Alternatives Assessment in Environmental Decision-Making

Evaluating alternatives is a cornerstone of effective EIA. Rather than asking “Can this project proceed?”, alternatives assessment asks “What is the best way to achieve the same goal with minimal environmental cost?”

This involves:

• Considering alternative technologies (e.g., renewable vs. fossil energy).
• Analyzing site alternatives (choosing less sensitive locations).
• Exploring no-action alternatives, often required in regulatory EIA frameworks.

Tools such as MCDA, GIS-based suitability analysis, and stakeholder workshops ensure that alternatives are assessed transparently. Properly conducted, this stage can prevent conflicts and improve community acceptance.
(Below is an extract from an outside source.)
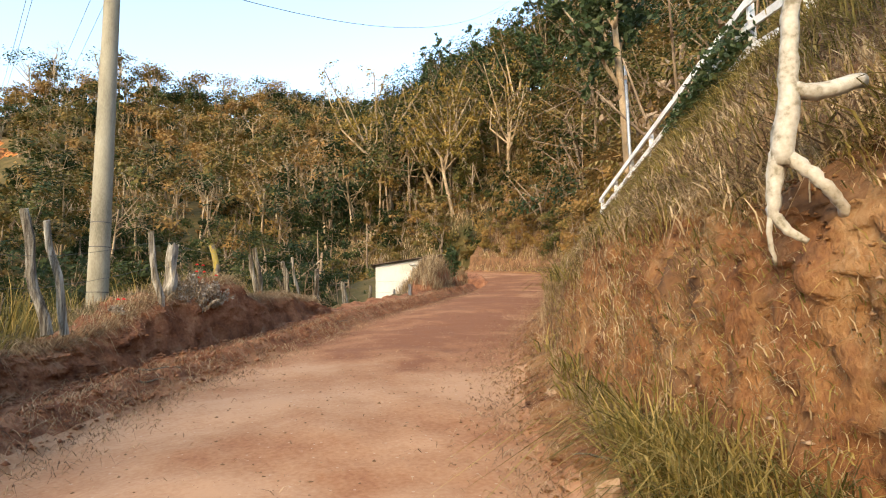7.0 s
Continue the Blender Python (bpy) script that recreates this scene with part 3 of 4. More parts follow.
POSTS = [(-1.7, 13.67, 0), (1.0, 18.35, 0), (2.45, 19.9, 0), (2.66, 20.3, 0), (3.6, 22.0, 0), (4.8, 23.9, 0), (6.1, 25.9, 0), (7.6, 27.9, 0), (8.7, 28.45, 0), (10.2, 29.87, 0), (10.96, 29.52, 0), (11.4, 29.12, 0)]
for zz in (0.42, 0.8):
    for a, b in zip(POSTS, POSTS[1:]):
        za, zb = [float(np.interp(p[0], [-2, 1, 2.5, 3.6, 6, 8.7, 11.5], [2.45, 2.85, 3.35, 3.42, 3.75, 3.75, 3.6])) + zz for p in (a, b)]
        hang("fence_wire", (a[0], a[1] - 0.06, za), (b[0], b[1] - 0.06, zb), 0.04, 0.003, M_WIRE, "slack barbed fence wire strung between posts", 6, "fence wires")


def house():
    a, b = Vector((13.5, 37.0, 3.4)), Vector((16.1, 35.55, 3.4))
    ang = math.degrees(math.atan2(b.y - a.y, b.x - a.x))
    h = tagged(empty("house", a, ang), "small white-painted house with a sloping thin roof", "house")
    w, d, t = (b - a).length, 3.4, 0.15
    zl, zr = 2.40, 2.80
    win = (2.05, 2.6, 1.15, 1.8)

    def slab(x0, x1, y0, y1, z0, za, zb):
        """An upright piece whose top runs from za to zb."""
        bm = bmesh.new()
        v = [bm.verts.new(c) for c in ((x0, y0, z0), (x1, y0, z0), (x1, y1, z0), (x0, y1, z0), (x0, y0, za), (x1, y0, zb), (x1, y1, zb), (x0, y1, za))]
        for f in ((0, 1, 2, 3), (4, 5, 6, 7), (0, 1, 5, 4), (1, 2, 6, 5), (2, 3, 7, 6), (3, 0, 4, 7)):
            bm.faces.new([v[k] for k in f])
        return bm

    def top(x):
        return zl + (zr - zl) * x / w

    front = bmesh.new()
    for x0, x1, z0, z1 in ((0, win[0], -0.6, None), (win[1], w, -0.6, None), (win[0], win[1], -0.6, win[2]), (win[0], win[1], win[3], None)):
        piece = slab(x0, x1, 0, t, z0, z1 or top(x0), z1 or top(x1))
        me = bpy.data.meshes.new("tmp")
        piece.to_mesh(me)
        piece.free()
        front.from_mesh(me)
        bpy.data.meshes.remove(me)
    part("front_wall", front, M_HOUSE, h)
    part("side_wall", slab(0, t, t, d, -0.6, zl, top(t)), M_HOUSE, h)
    part("side_wall", slab(w - t, w, t, d, -0.6, top(w - t), zr), M_HOUSE, h)
    part("back_wall", slab(t, w - t, d - t, d, -0.6, top(t), top(w - t)), M_HOUSE, h)
    bm = bmesh.new()
    n = 46
    slope = (zr - zl) / w
    rows = []
    for y in (-0.25, d + 0.25):
        for lay in (0.0, 0.03):
            rows.append([bm.verts.new((x, y, zl + slope * x + 0.02 + lay + 0.012 * math.cos(k * math.pi))) for k, x in enumerate(np.linspace(-0.22, w + 0.22, n))])
    for r0, r1 in ((rows[0], rows[1]), (rows[2], rows[3]), (rows[0], rows[2]), (rows[1], rows[3])):
        for k in range(n - 1):
            bm.faces.new((r0[k], r0[k + 1], r1[k + 1], r1[k]))
    roof = part("roof", bm, M_ROOF, h, "thin brown corrugated roof sheet")
    win_ob = part("window", box(bmesh.new(), (win[1] - win[0] - 0.1, 0.03, win[3] - win[2] - 0.1), ((win[0] + win[1]) / 2, 0.06, (win[2] + win[3]) / 2)), M_WHITE, h, "closed white window shutter")
    fr = bmesh.new()
    for x, z, sx, sz in (((win[0] + win[1]) / 2, win[2] + 0.025, win[1] - win[0], 0.05), ((win[0] + win[1]) / 2, win[3] - 0.025, win[1] - win[0], 0.05),
                         (win[0] + 0.025, (win[2] + win[3]) / 2, 0.05, win[3] - win[2] - 0.1), (win[1] - 0.025, (win[2] + win[3]) / 2, 0.05, win[3] - win[2] - 0.1)):
        box(fr, (sx, 0.08, sz), (x, 0.03, z))
    part("window_frame", fr, M_STEEL, win_ob, "grey window frame")
    bm = bmesh.new()
    box(bm, (0.3, 0.14, 0.06), (1.75, -0.07, 2.42), None, 0.01)
    part("wall_lamp", bm, M_STEEL, h, "small lamp bracket under the roof")
    return h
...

Key Factors in Choosing the Right Environmental Impact Assessment Method

Not all projects require the same EIA methodology. The choice depends on:

• Project scale: Large infrastructure requires quantitative models; small projects may rely on checklists.
• Environmental sensitivity: Protected areas demand more rigorous assessments.
• Data availability: Batelle-Columbus and predictive models require large datasets.
• Regulatory requirements: National and regional laws set minimum standards.
• Stakeholder involvement: Methods must allow public participation where required.

An experienced EIA practitioner often combines multiple methods to achieve a balance between scientific rigor, environmental compliance, and public trust.

Future Trends in Environmental Impact Assessment Methods

EIA is continuously evolving to address global challenges such as climate change, biodiversity loss, and urban expansion. Future trends include:

• Integration of social and health impact assessments for holistic evaluations.
• Regionalized LCAs to capture local conditions more accurately.
• Positive impact measurement, not only mitigating damage but also enhancing ecosystems.
• AI-driven monitoring with real-time satellite and sensor data.
• Global harmonization of EIA standards, led by organizations like the UN and OECD.

The future of EIA lies in combining traditional rigor with modern innovation, ensuring that environmental protection remains a foundation of sustainable development.